>>>>
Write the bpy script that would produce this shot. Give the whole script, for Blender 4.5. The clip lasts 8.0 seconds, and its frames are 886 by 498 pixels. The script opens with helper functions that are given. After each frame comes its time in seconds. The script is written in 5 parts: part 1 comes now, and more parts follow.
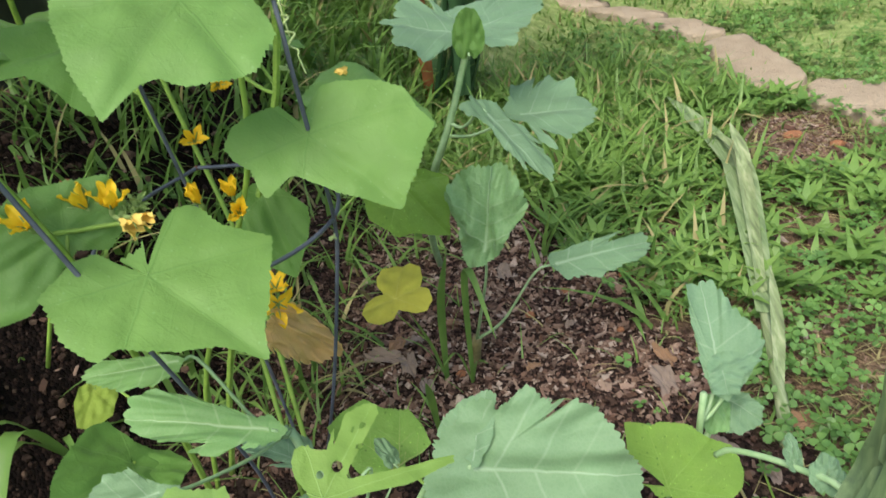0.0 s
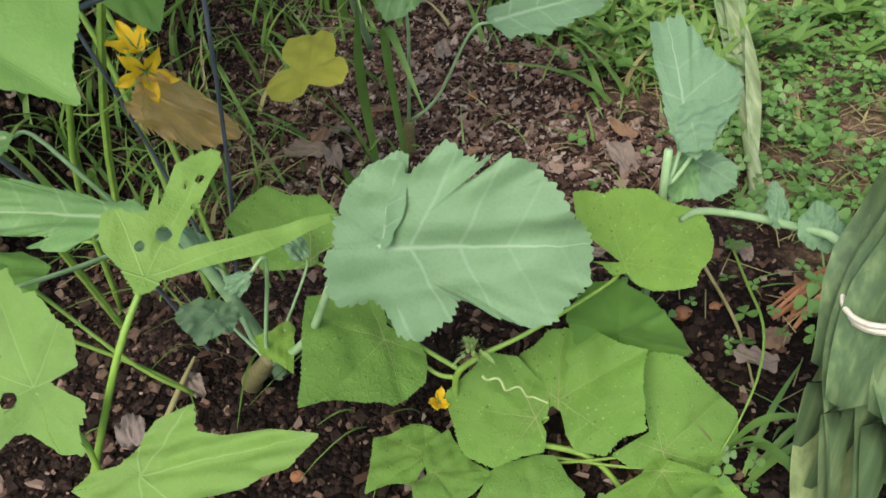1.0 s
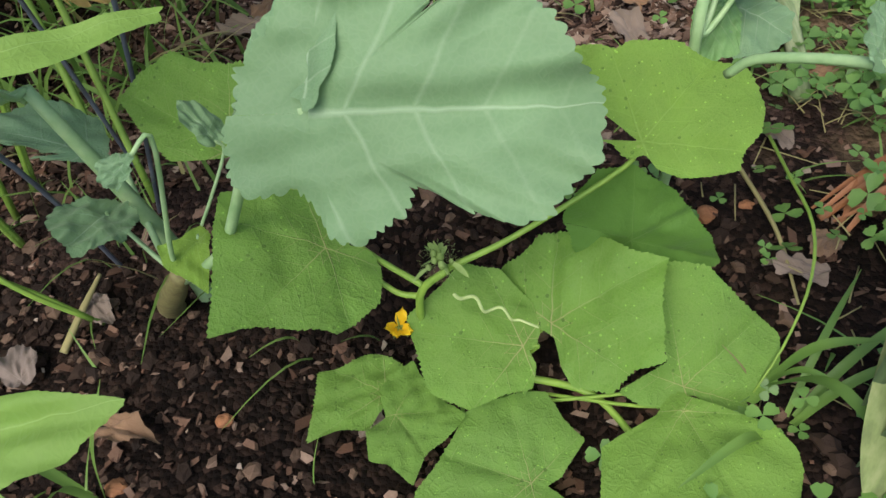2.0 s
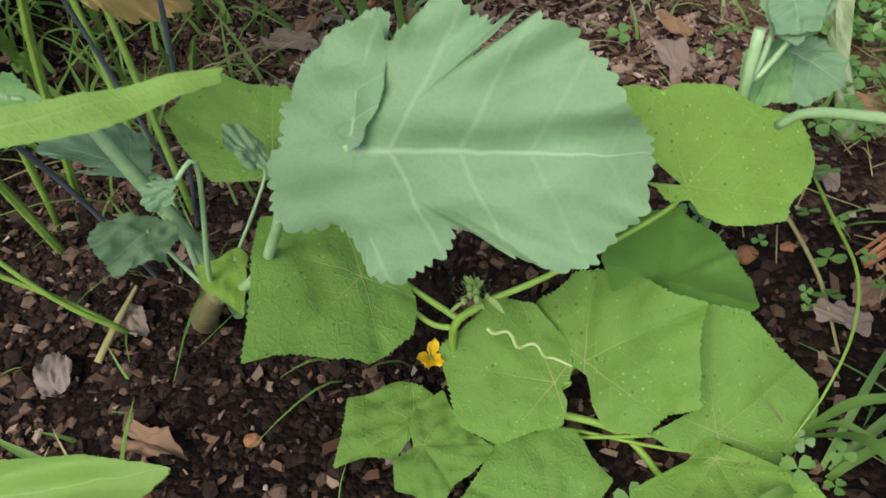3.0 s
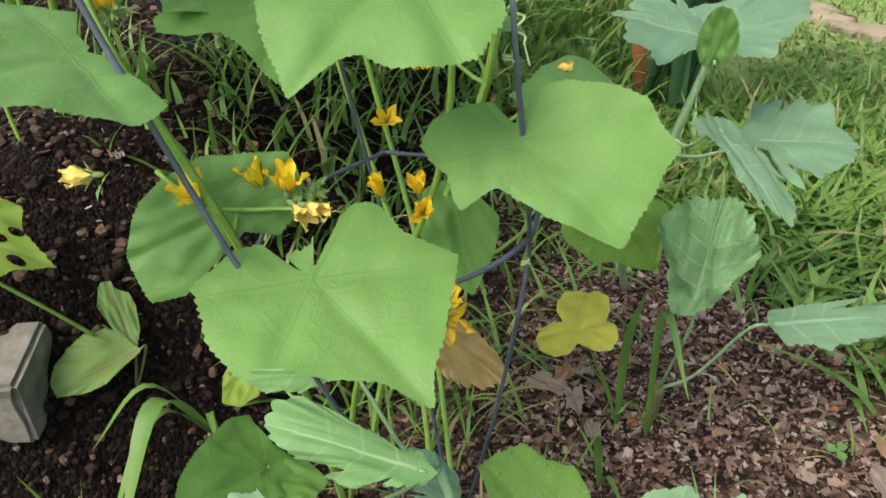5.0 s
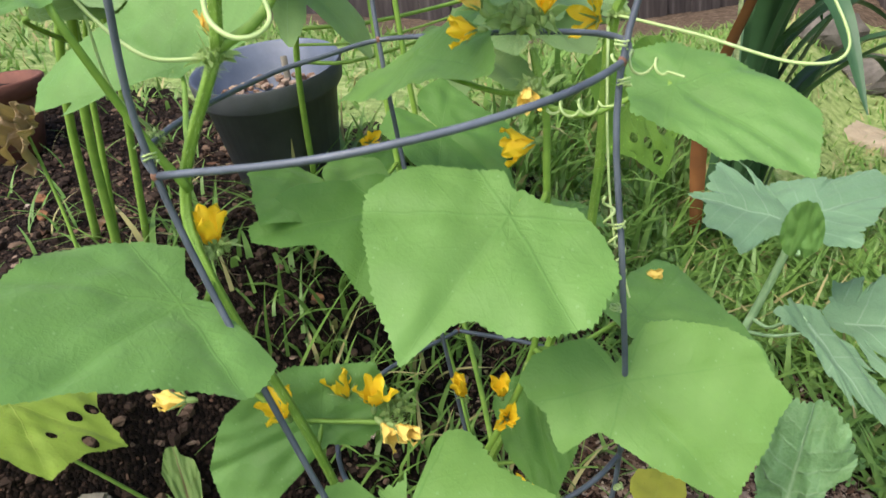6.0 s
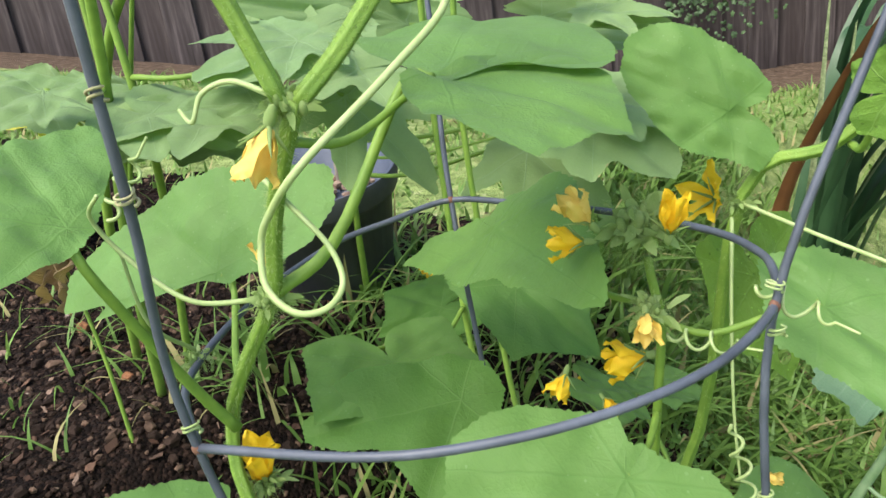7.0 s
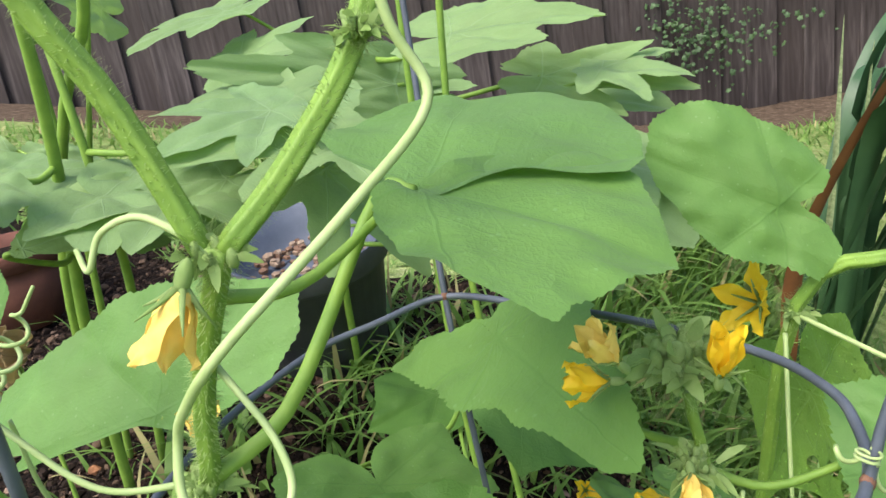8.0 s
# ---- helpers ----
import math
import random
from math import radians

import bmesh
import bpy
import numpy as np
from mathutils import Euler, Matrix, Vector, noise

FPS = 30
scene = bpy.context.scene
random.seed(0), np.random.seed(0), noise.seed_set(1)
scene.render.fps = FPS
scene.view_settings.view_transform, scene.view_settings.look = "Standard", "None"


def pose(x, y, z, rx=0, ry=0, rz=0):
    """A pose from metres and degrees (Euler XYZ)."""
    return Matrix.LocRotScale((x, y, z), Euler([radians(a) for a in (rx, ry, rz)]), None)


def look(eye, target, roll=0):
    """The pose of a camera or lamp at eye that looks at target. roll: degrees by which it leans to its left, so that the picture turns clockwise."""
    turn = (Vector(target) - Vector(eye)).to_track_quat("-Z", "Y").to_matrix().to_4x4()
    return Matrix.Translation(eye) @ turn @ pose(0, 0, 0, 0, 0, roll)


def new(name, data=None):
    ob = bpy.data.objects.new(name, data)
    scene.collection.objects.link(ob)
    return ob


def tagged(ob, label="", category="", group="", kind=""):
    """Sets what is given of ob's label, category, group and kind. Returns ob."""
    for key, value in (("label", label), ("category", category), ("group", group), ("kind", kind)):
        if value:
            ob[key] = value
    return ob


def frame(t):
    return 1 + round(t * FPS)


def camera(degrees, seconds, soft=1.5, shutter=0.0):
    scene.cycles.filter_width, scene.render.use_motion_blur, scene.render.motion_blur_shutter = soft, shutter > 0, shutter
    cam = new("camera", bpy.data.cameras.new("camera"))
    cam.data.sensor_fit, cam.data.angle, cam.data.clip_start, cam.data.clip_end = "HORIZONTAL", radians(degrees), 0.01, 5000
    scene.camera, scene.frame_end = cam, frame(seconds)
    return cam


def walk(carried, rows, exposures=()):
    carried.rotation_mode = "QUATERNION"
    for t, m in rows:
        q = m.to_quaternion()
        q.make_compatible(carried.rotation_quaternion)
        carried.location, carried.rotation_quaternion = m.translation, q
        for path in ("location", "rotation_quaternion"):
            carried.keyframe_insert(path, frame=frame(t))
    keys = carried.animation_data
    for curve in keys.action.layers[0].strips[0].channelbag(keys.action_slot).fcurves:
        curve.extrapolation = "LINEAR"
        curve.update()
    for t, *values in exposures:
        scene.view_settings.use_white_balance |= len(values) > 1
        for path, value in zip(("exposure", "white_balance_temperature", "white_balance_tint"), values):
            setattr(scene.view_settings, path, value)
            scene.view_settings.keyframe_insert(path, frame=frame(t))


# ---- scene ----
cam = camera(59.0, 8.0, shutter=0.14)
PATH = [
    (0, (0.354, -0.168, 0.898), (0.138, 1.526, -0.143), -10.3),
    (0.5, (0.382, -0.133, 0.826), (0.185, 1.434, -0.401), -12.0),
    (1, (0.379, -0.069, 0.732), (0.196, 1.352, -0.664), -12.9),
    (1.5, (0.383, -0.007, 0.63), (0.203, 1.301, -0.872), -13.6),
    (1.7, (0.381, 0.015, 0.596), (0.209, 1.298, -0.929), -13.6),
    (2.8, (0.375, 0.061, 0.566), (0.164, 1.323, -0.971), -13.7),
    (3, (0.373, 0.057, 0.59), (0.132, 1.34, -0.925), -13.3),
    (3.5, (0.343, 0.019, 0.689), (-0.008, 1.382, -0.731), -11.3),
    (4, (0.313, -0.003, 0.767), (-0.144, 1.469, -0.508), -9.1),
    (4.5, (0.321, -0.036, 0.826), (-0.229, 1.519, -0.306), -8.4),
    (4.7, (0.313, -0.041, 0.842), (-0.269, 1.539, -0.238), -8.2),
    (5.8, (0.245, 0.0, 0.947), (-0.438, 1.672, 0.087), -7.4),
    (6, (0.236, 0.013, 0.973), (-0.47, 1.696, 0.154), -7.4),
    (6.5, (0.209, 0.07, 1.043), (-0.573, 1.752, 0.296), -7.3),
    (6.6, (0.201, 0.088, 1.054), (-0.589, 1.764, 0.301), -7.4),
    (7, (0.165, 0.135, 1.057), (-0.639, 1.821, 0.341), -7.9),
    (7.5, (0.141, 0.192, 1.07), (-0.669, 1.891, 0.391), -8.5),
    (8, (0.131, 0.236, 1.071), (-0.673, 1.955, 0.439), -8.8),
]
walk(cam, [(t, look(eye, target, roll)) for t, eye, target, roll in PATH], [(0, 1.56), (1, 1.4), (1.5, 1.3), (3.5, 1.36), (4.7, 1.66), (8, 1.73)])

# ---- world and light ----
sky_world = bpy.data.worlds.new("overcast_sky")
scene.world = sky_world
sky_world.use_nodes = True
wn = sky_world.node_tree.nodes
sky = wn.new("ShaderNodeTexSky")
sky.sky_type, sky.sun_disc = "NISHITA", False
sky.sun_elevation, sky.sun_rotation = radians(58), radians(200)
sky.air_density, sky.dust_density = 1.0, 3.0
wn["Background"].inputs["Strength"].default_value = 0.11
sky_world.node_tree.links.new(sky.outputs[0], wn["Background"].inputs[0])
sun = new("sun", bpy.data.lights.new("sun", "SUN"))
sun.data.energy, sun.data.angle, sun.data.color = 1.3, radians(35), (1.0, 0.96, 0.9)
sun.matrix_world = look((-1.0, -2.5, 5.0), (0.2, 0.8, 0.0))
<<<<
§ DO THIS
Write out the full set of lines verbatim, without the pictures.

§ THE SOLUTION
Write the bpy script that would produce this shot. Give the whole script, for Blender 4.5. The clip lasts 8.0 seconds, and its frames are 886 by 498 pixels. The script opens with helper functions that are given. After each frame comes its time in seconds. The script is written in 5 parts: part 1 comes now, and more parts follow.
0.0 s
1.0 s
2.0 s
3.0 s
5.0 s
6.0 s
7.0 s
8.0 s
# ---- helpers ----
import math
import random
from math import radians

import bmesh
import bpy
import numpy as np
from mathutils import Euler, Matrix, Vector, noise

FPS = 30
scene = bpy.context.scene
random.seed(0), np.random.seed(0), noise.seed_set(1)
scene.render.fps = FPS
scene.view_settings.view_transform, scene.view_settings.look = "Standard", "None"


def pose(x, y, z, rx=0, ry=0, rz=0):
    """A pose from metres and degrees (Euler XYZ)."""
    return Matrix.LocRotScale((x, y, z), Euler([radians(a) for a in (rx, ry, rz)]), None)


def look(eye, target, roll=0):
    """The pose of a camera or lamp at eye that looks at target. roll: degrees by which it leans to its left, so that the picture turns clockwise."""
    turn = (Vector(target) - Vector(eye)).to_track_quat("-Z", "Y").to_matrix().to_4x4()
    return Matrix.Translation(eye) @ turn @ pose(0, 0, 0, 0, 0, roll)


def new(name, data=None):
    ob = bpy.data.objects.new(name, data)
    scene.collection.objects.link(ob)
    return ob


def tagged(ob, label="", category="", group="", kind=""):
    """Sets what is given of ob's label, category, group and kind. Returns ob."""
    for key, value in (("label", label), ("category", category), ("group", group), ("kind", kind)):
        if value:
            ob[key] = value
    return ob


def frame(t):
    return 1 + round(t * FPS)


def camera(degrees, seconds, soft=1.5, shutter=0.0):
    scene.cycles.filter_width, scene.render.use_motion_blur, scene.render.motion_blur_shutter = soft, shutter > 0, shutter
    cam = new("camera", bpy.data.cameras.new("camera"))
    cam.data.sensor_fit, cam.data.angle, cam.data.clip_start, cam.data.clip_end = "HORIZONTAL", radians(degrees), 0.01, 5000
    scene.camera, scene.frame_end = cam, frame(seconds)
    return cam


def walk(carried, rows, exposures=()):
    carried.rotation_mode = "QUATERNION"
    for t, m in rows:
        q = m.to_quaternion()
        q.make_compatible(carried.rotation_quaternion)
        carried.location, carried.rotation_quaternion = m.translation, q
        for path in ("location", "rotation_quaternion"):
            carried.keyframe_insert(path, frame=frame(t))
    keys = carried.animation_data
    for curve in keys.action.layers[0].strips[0].channelbag(keys.action_slot).fcurves:
        curve.extrapolation = "LINEAR"
        curve.update()
    for t, *values in exposures:
        scene.view_settings.use_white_balance |= len(values) > 1
        for path, value in zip(("exposure", "white_balance_temperature", "white_balance_tint"), values):
            setattr(scene.view_settings, path, value)
            scene.view_settings.keyframe_insert(path, frame=frame(t))


# ---- scene ----
cam = camera(59.0, 8.0, shutter=0.14)
PATH = [
    (0, (0.354, -0.168, 0.898), (0.138, 1.526, -0.143), -10.3),
    (0.5, (0.382, -0.133, 0.826), (0.185, 1.434, -0.401), -12.0),
    (1, (0.379, -0.069, 0.732), (0.196, 1.352, -0.664), -12.9),
    (1.5, (0.383, -0.007, 0.63), (0.203, 1.301, -0.872), -13.6),
    (1.7, (0.381, 0.015, 0.596), (0.209, 1.298, -0.929), -13.6),
    (2.8, (0.375, 0.061, 0.566), (0.164, 1.323, -0.971), -13.7),
    (3, (0.373, 0.057, 0.59), (0.132, 1.34, -0.925), -13.3),
    (3.5, (0.343, 0.019, 0.689), (-0.008, 1.382, -0.731), -11.3),
    (4, (0.313, -0.003, 0.767), (-0.144, 1.469, -0.508), -9.1),
    (4.5, (0.321, -0.036, 0.826), (-0.229, 1.519, -0.306), -8.4),
    (4.7, (0.313, -0.041, 0.842), (-0.269, 1.539, -0.238), -8.2),
    (5.8, (0.245, 0.0, 0.947), (-0.438, 1.672, 0.087), -7.4),
    (6, (0.236, 0.013, 0.973), (-0.47, 1.696, 0.154), -7.4),
    (6.5, (0.209, 0.07, 1.043), (-0.573, 1.752, 0.296), -7.3),
    (6.6, (0.201, 0.088, 1.054), (-0.589, 1.764, 0.301), -7.4),
    (7, (0.165, 0.135, 1.057), (-0.639, 1.821, 0.341), -7.9),
    (7.5, (0.141, 0.192, 1.07), (-0.669, 1.891, 0.391), -8.5),
    (8, (0.131, 0.236, 1.071), (-0.673, 1.955, 0.439), -8.8),
]
walk(cam, [(t, look(eye, target, roll)) for t, eye, target, roll in PATH], [(0, 1.56), (1, 1.4), (1.5, 1.3), (3.5, 1.36), (4.7, 1.66), (8, 1.73)])

# ---- world and light ----
sky_world = bpy.data.worlds.new("overcast_sky")
scene.world = sky_world
sky_world.use_nodes = True
wn = sky_world.node_tree.nodes
sky = wn.new("ShaderNodeTexSky")
sky.sky_type, sky.sun_disc = "NISHITA", False
sky.sun_elevation, sky.sun_rotation = radians(58), radians(200)
sky.air_density, sky.dust_density = 1.0, 3.0
wn["Background"].inputs["Strength"].default_value = 0.11
sky_world.node_tree.links.new(sky.outputs[0], wn["Background"].inputs[0])
sun = new("sun", bpy.data.lights.new("sun", "SUN"))
sun.data.energy, sun.data.angle, sun.data.color = 1.3, radians(35), (1.0, 0.96, 0.9)
sun.matrix_world = look((-1.0, -2.5, 5.0), (0.2, 0.8, 0.0))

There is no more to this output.